A Vanderburgh Circuit judge tendered a proper jury instruction on the charge of carrying a handgun without a license, the Indiana Court of Appeals held Wednesday in affirming a man’s conviction.
A detective in the Vanderburgh County Sheriff’s Department initiated an undercover operation to guy a handgun from Jeremiah Edward Ericksen. Ericksen showed the officer a black and silver Taurus .45 caliber gun. The two scheduled the purchase for Nov. 11, 2015.
On that day, officers saw Ericksen put a black bag inside of a black Jaguar registered to Marilyn Ericksen. He sat behind Marilyn Ericksen, who drove. Officers pulled over the car in a traffic stop, at which Eriksen became agitated and jumped out of the car and cursed at the officers. A K-9 was deployed, which allowed officers to get Ericksen into custody.
A search warrant led to the discovery of ammunition and the Taurus handgun underneath the driver’s seat.
Ericksen was charged with Class A misdemeanor carrying a handgun without a license, enhanced to a Level 5 felony due to a prior conviction, and resisting law enforcement as a Level 6 felony. He was found guilty as charged and pleaded guilty to the enhancement.
Ericksen appealed, claiming the statute requires a person to be carrying, rather than possessing a handgun, so constructive possession is not an appropriate analysis to find him guilty. The Court of Appeals disagreed, pointing to Henderson v. State, 715 N.E.2d 833 (Ind. 1999).
“[T]he evidence indicates that the handgun was found within easy reach of where Ericksen had been sitting, he had displayed the handgun during his meeting with Detective (James) Budde, he made furtive movements during the traffic stop and charged the officers resulting in resisting arrest charges.
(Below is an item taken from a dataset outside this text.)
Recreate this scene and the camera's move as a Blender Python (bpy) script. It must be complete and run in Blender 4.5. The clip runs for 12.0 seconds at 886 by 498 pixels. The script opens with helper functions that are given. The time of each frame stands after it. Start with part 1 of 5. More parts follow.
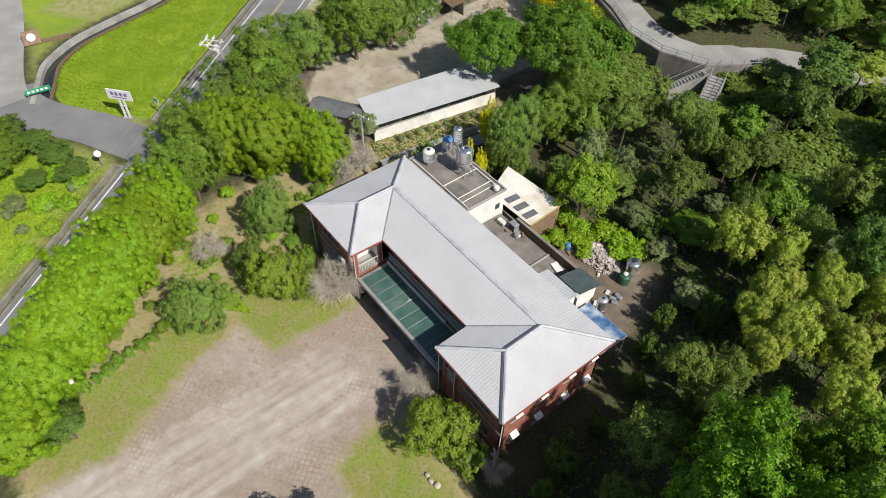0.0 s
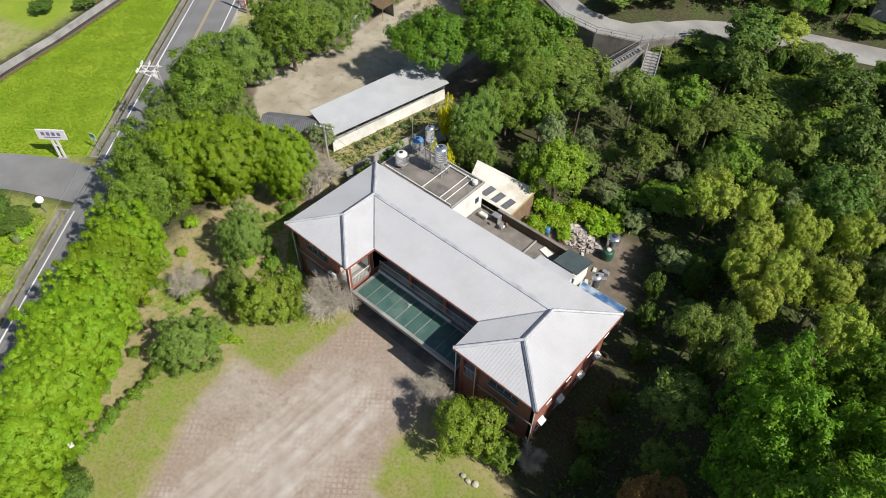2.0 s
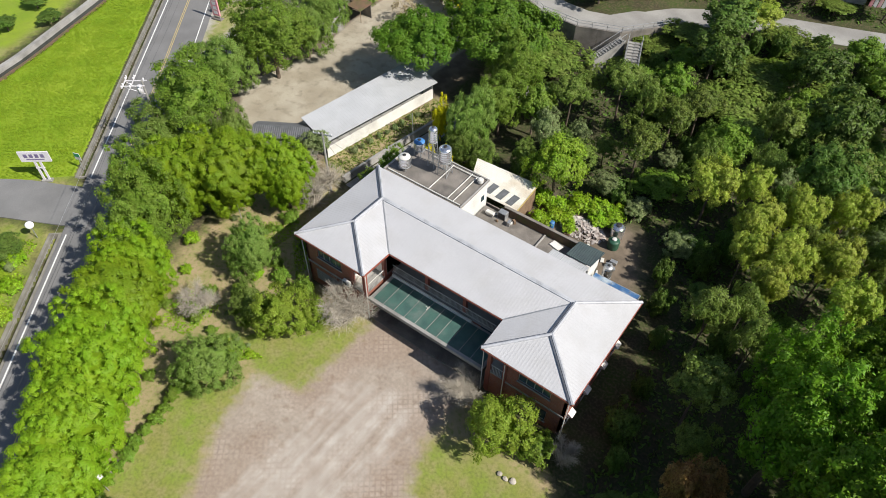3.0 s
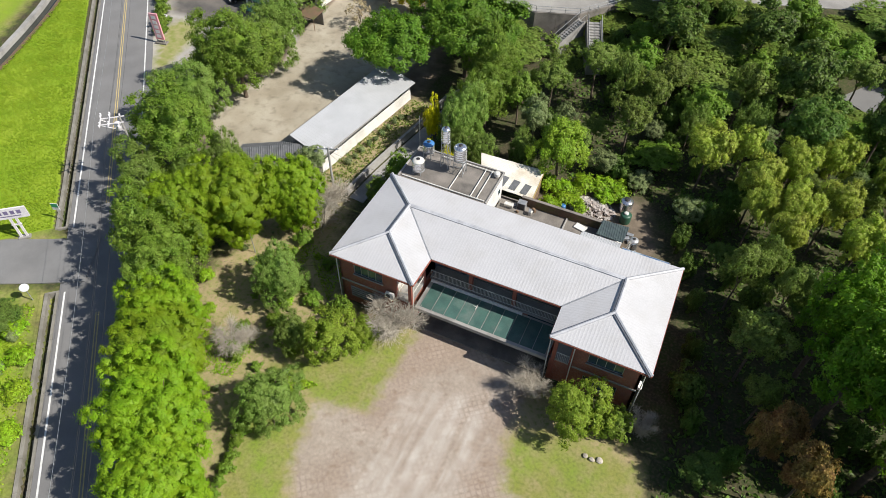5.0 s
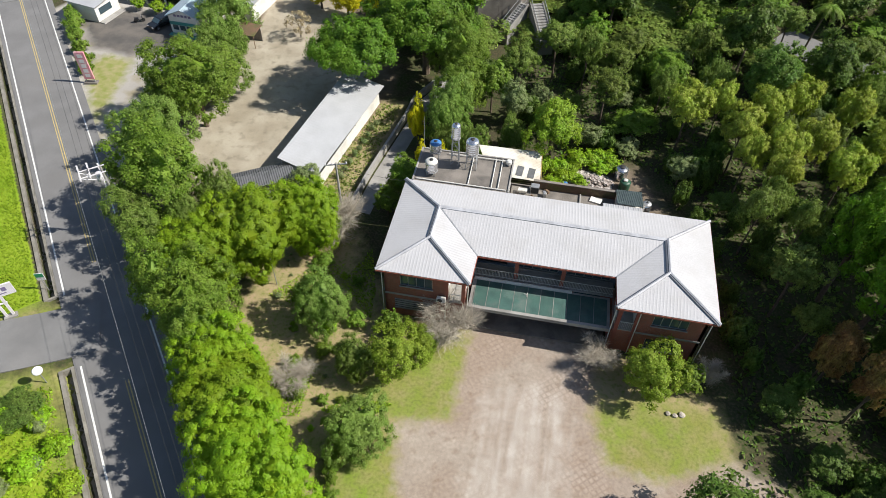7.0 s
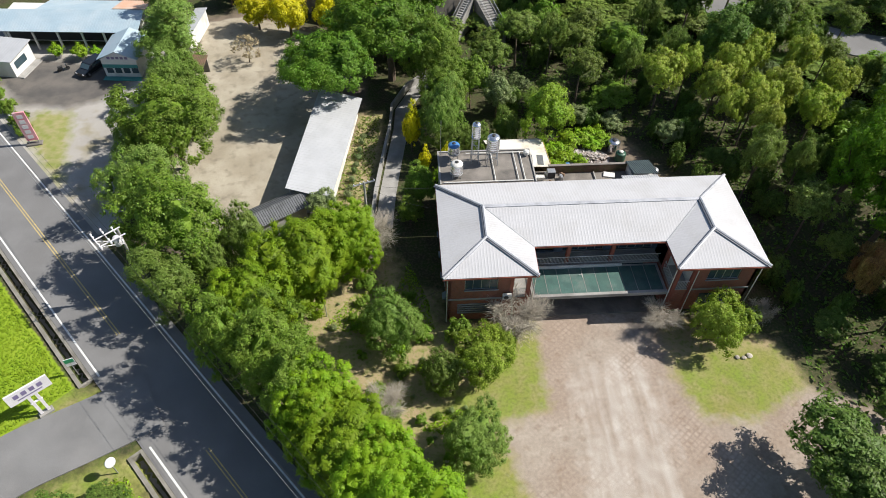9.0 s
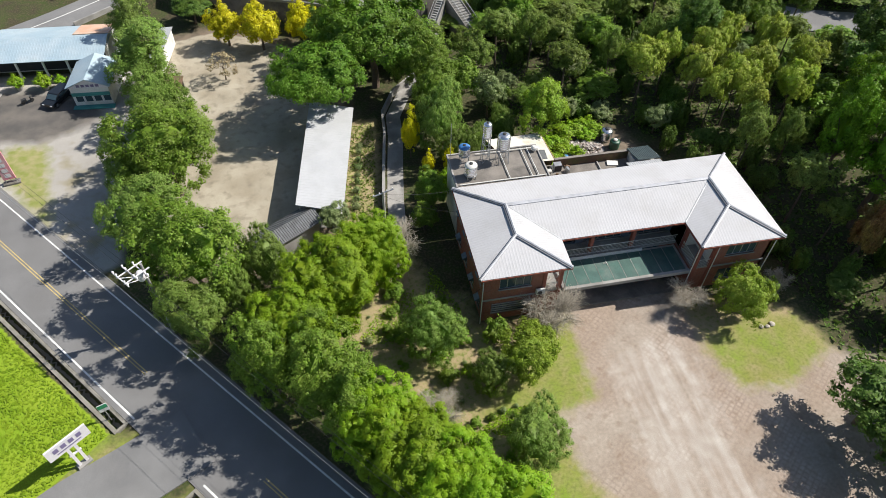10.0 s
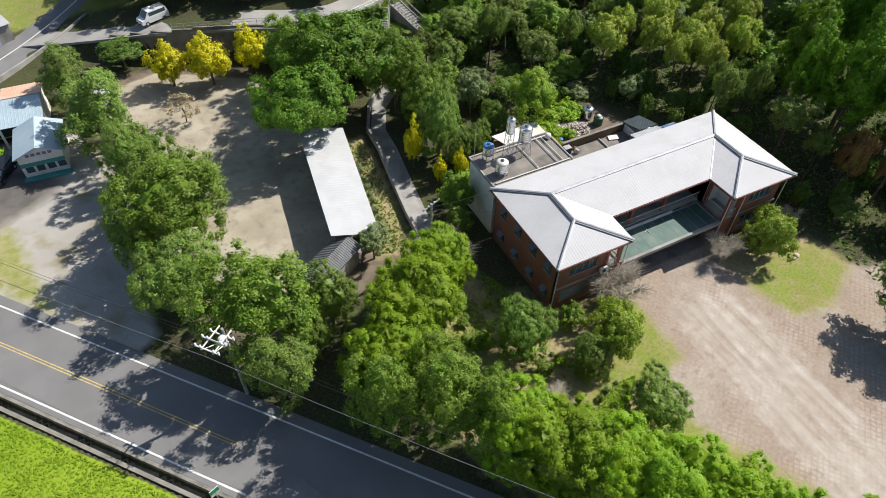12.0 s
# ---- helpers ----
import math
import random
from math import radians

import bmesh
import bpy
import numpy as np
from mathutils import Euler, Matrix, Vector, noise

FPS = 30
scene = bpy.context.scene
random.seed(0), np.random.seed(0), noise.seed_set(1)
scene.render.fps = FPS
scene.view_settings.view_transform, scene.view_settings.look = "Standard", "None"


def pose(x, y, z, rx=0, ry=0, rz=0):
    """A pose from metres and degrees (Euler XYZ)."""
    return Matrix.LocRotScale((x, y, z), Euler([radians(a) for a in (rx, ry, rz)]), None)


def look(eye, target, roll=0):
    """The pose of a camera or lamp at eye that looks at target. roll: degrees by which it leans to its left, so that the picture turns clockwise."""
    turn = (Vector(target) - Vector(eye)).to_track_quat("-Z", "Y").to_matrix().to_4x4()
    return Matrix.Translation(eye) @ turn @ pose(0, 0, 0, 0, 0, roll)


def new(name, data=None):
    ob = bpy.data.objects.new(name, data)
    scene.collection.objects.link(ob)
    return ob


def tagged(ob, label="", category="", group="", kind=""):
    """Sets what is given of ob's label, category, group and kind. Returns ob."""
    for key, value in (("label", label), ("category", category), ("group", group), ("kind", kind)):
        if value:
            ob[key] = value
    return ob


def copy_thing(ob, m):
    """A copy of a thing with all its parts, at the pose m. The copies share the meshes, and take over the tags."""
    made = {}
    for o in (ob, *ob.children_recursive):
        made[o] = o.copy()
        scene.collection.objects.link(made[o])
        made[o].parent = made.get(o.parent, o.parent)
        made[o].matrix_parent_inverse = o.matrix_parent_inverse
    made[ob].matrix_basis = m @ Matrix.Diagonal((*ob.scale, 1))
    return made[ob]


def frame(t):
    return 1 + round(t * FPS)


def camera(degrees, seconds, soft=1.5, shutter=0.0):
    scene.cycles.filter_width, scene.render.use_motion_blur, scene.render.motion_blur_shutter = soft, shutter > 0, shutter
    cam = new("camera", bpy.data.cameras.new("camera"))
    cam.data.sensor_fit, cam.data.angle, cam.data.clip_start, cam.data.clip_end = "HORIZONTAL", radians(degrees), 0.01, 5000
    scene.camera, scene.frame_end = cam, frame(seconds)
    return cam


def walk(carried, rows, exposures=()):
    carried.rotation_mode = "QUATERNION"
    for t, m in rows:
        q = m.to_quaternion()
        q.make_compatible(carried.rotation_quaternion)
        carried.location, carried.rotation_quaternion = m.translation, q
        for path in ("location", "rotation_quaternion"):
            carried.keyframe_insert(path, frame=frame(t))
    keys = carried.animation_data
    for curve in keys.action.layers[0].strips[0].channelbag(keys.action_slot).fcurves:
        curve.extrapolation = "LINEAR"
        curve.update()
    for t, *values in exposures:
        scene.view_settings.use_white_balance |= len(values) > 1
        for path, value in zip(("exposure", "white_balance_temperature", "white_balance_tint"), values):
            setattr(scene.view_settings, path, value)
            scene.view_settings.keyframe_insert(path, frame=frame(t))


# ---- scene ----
cam = camera(68.1, 12.0, 0.4)
ROWS = [
    (0.0, 45.76, -18.88, 53.13, 42.16, -0.86, 51.97),
    (0.5, 44.93, -20.08, 52.92, 42.37, -0.86, 49.39),
    (1.0, 43.78, -21.35, 52.79, 42.44, -0.86, 46.48),
    (1.5, 42.44, -22.62, 52.71, 42.49, -0.88, 43.87),
    (2.0, 40.78, -23.98, 52.69, 42.43, -0.85, 41.37),
    (2.5, 38.87, -25.38, 52.73, 42.35, -0.83, 38.89),
    (3.0, 36.70, -26.88, 52.80, 42.26, -0.84, 36.40),
    (5.0, 26.20, -32.56, 52.90, 41.98, -0.79, 24.99),
    (5.5, 23.09, -33.78, 52.81, 41.95, -0.80, 21.48),
    (6.0, 19.83, -34.85, 52.69, 41.92, -0.80, 18.00),
    (6.5, 16.34, -35.76, 52.59, 41.89, -0.80, 14.48),
    (7.0, 12.68, -36.50, 52.47, 41.91, -0.82, 10.95),
    (9.0, -3.12, -37.16, 52.47, 42.03, -0.81, -3.83),
    (9.5, -7.26, -36.64, 52.49, 42.11, -0.86, -7.65),
    (10.0, -11.45, -35.82, 52.50, 42.20, -0.91, -11.50),
    (10.5, -15.65, -34.69, 52.47, 42.30, -0.96, -15.36),
    (11.0, -19.79, -33.25, 52.44, 42.38, -1.00, -19.21),
    (11.5, -23.85, -31.47, 52.33, 42.47, -0.98, -23.12),
    (12.0, -27.85, -29.39, 52.17, 42.58, -0.95, -27.37),
]
walk(cam, [(t, pose(x, y, z, rx, ry, rz)) for t, x, y, z, rx, ry, rz in ROWS], [(0.0, 0.21), (3.0, 0.32), (6.0, 0.41), (12.0, 0.50)])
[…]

Based on the totality of the circumstances, we conclude that sufficient evidence exists establishing that Ericksen constructively possessed the handgun while seated in the vehicle,” Judge Patricia Riley wrote.
Ericksen also argued the final jury instruction erroneously broadened the factual allegations sustaining his handgun charge. The charging information said he had the handgun in or upon his vehicle, but the jury instruction said one could be convicted of the misdemeanor charge by carrying a handgun in any vehicle. Ericksen maintained he had prepared his defense, based on the charging information, to show that he didn’t own the Jaguar.
Riley pointed out that the jury instruction followed the handgun statute verbatim and the recitation of the statutory elements in the instruction did not serve as a basis to mislead the jury under the facts and circumstances of his case.
The case is Jeremiah Edward Ericksen v. State of Indiana, 82A05-1605-CR-1153.